Tuesday, April 11, 2006
4:15 pm
B17 Upson Hall

Computer Science
Colloquium
Spring 2006

Christoph Koch
Saarland University Database Group
 

Processing Queries on Tree-Structured Data Efficiently


Queries on tree-structured data have received much research attention recently. This is due to the important role they play in enabling technologies such as XML on one hand and complex application areas such as data integration and computational linguistics on the other.
 
In this talk, I present recent results on the efficient evaluation of queries on tree-structured data, focusing on popular query languages such as conjunctive and first-order queries, XPath, and XQuery. Both (complexity-) theoretic and algorithmic results will be presented; the latter have been shown to be of immediate usefulness in practical systems.
 
I start with structural properties of tree-like data and present a dichotomy theorem for conjunctive queries over trees. This result characterizes the tractable classes of conjunctive queries in terms of tree structure relations.
 
I then move on to structural properties of queries and their use in obtaining efficient query processing algorithms. I present the first polynomial-time algorithm for XPath processing and will then discuss the syntactic properties of XPath this algorithm is based on.
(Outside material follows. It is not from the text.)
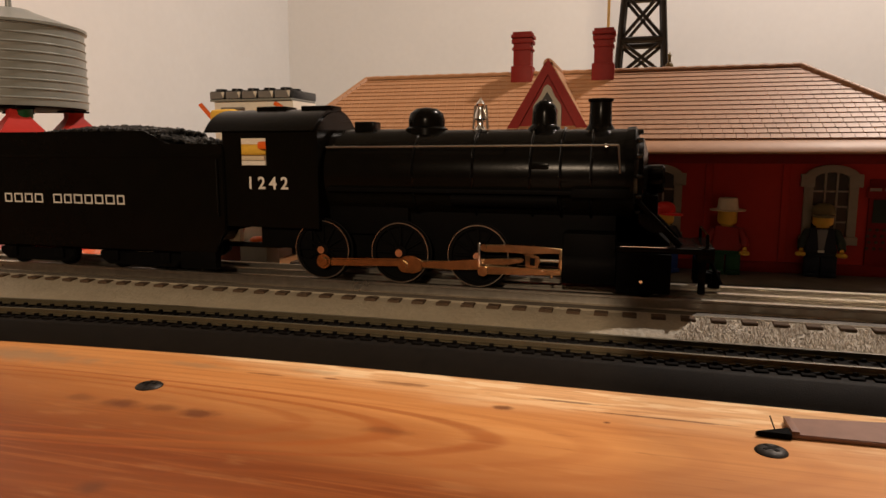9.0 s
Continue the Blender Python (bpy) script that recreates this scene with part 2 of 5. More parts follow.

I also discuss lower bounds and the parallel complexity of XPath queries, and derive predictions about XPath processing algorithms from these. Furthermore, I give a lower bound from communication complexity for streaming XPath algorithms.
 
Finally, I study the substantial complexity of XQuery, the most popular tree-transformation query language, and present a natural fragment, composition-free XQuery, that can be evaluated with reasonable efficiency while requiring no loss of power to formulate queries.
 
The talk concludes with a comparison of query languages on trees in terms of their expressive power, complexity, and succinctness.
 
Christoph Koch did his doctoral research at CERN, a high energy physics research laboratory near Geneva, Switzerland, and received his PhD in 2001. He was a postdoctoral researcher first at TU Vienna and later at the University of Edinburgh. From 2003 to 2005 he was on the faculty of TU Vienna and obtained his Habilitation in 2004. Since April 2005 he is professor (W2) and Chair of Information Systems at Saarland University, Saarbruecken, Germany. He has authored or co-authored about 50 publications in the areas of data management and Artificial Intelligence, two of which won best paper awards at PODS 2002 and ICALP 2005. He co-chaired DBPL 2005 and is on the editorial board of ACM Transactions on Internet Technology. His current research interests are in database systems and database theory, in particular in queries on tree-structured data, XML, data stream processing, managing incomplete information, efficient query evaluation and query optimization, visual query languages, and scientific databases.